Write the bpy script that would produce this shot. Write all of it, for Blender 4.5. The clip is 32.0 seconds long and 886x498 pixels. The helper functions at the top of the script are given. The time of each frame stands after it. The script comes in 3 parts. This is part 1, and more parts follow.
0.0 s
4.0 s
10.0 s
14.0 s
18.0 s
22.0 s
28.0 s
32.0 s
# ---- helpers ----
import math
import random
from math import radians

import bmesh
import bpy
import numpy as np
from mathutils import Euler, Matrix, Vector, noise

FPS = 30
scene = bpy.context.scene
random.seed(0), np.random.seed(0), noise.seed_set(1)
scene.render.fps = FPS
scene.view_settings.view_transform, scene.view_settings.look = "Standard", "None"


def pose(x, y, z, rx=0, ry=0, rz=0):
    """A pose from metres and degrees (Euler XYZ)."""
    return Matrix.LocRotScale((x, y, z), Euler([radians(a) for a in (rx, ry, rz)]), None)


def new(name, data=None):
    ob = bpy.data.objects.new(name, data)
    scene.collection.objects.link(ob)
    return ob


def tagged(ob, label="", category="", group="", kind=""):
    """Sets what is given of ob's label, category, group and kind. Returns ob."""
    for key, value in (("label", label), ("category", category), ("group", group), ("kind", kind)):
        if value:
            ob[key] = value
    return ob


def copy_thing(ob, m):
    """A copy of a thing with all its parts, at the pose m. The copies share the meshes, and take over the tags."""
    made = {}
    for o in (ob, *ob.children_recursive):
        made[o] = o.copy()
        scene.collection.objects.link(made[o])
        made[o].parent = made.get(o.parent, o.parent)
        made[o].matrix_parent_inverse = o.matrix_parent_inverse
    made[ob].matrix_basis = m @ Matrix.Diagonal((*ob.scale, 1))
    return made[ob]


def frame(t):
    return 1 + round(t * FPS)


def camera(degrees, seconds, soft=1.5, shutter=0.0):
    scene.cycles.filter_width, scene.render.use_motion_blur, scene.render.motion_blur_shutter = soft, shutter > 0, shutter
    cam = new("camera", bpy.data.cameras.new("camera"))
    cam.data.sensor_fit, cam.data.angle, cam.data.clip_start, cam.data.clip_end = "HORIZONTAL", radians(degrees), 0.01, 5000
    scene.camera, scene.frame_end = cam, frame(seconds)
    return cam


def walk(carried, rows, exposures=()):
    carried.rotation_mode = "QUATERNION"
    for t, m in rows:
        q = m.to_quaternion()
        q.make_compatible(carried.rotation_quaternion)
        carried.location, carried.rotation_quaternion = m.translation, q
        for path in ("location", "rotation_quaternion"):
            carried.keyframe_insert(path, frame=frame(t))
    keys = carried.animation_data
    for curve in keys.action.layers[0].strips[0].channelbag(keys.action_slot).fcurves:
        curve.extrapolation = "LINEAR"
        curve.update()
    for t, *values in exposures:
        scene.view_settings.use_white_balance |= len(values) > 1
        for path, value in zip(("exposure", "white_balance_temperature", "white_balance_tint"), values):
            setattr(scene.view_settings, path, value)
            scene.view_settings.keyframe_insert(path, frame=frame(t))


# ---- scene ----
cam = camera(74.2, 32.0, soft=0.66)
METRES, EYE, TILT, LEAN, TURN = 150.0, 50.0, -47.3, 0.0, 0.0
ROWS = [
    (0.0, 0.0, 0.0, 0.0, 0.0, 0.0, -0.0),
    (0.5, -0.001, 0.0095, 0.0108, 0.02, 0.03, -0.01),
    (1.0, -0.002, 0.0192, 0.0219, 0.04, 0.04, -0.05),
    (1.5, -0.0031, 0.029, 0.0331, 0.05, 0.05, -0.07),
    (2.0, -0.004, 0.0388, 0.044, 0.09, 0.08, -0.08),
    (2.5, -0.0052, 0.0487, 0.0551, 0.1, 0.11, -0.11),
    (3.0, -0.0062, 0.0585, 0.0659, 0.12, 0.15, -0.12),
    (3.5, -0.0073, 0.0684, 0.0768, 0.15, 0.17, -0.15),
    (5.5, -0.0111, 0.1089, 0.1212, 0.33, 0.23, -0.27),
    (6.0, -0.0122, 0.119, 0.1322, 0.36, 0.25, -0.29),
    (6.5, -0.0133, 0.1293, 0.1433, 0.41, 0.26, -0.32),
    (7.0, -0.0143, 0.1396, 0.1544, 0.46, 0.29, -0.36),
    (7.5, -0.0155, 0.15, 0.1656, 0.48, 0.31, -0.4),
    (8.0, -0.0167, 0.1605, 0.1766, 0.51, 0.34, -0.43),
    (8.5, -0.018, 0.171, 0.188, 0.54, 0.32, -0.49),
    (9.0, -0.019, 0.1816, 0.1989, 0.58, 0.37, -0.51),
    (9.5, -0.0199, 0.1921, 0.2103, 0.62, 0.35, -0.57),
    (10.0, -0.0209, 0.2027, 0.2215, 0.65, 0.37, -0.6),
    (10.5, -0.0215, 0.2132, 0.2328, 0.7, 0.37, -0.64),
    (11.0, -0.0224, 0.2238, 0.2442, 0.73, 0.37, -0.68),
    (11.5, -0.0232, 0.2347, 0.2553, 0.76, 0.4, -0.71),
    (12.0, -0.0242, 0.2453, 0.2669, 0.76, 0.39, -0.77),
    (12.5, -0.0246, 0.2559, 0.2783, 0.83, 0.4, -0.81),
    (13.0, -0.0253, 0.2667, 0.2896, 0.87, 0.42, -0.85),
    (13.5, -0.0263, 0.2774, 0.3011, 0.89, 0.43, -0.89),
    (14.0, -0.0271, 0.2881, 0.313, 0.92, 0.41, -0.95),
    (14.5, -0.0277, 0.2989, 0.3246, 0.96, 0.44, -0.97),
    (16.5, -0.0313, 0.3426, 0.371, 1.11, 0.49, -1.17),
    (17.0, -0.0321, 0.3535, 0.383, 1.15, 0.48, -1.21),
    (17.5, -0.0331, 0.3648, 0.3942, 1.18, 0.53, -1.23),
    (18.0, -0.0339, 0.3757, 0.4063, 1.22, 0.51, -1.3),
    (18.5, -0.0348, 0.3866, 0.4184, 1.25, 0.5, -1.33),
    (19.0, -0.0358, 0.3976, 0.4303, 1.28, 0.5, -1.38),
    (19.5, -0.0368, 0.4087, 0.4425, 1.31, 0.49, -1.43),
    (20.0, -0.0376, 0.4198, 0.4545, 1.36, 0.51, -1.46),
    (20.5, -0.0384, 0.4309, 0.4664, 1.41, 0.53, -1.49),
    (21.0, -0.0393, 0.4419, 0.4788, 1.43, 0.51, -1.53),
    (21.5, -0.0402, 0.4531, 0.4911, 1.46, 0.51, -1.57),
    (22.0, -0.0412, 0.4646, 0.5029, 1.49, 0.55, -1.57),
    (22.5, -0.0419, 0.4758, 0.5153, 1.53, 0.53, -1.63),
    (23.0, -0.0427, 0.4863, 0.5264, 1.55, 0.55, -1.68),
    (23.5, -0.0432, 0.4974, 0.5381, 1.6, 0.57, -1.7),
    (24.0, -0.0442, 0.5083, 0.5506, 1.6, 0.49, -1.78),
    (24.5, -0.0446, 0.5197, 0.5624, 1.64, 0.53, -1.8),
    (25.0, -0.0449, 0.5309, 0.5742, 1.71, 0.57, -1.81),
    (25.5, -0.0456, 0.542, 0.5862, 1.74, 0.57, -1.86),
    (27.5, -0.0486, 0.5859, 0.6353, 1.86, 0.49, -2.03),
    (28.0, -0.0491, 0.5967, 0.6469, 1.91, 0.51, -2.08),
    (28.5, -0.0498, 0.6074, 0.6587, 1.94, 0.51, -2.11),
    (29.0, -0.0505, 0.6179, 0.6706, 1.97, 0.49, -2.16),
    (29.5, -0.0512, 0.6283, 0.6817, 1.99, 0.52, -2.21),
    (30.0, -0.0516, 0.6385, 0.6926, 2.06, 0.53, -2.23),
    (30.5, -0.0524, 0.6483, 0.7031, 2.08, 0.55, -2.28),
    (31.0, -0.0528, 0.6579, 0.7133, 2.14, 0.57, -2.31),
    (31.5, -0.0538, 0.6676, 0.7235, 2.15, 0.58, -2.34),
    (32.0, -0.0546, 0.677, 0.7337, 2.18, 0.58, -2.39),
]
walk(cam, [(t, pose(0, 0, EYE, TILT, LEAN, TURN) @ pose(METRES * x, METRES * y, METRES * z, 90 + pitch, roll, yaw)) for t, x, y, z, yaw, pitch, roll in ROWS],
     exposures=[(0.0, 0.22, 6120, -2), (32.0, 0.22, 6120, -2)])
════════
Starting at the first line of the material above, reproduce each line exactly up to and including the line with "scene.render.fps = FPS".

Write the bpy script that would produce this shot. Write all of it, for Blender 4.5. The clip is 32.0 seconds long and 886x498 pixels. The helper functions at the top of the script are given. The time of each frame stands after it. The script comes in 3 parts. This is part 1, and more parts follow.
0.0 s
4.0 s
10.0 s
14.0 s
18.0 s
22.0 s
28.0 s
32.0 s
# ---- helpers ----
import math
import random
from math import radians

import bmesh
import bpy
import numpy as np
from mathutils import Euler, Matrix, Vector, noise

FPS = 30
scene = bpy.context.scene
random.seed(0), np.random.seed(0), noise.seed_set(1)
scene.render.fps = FPS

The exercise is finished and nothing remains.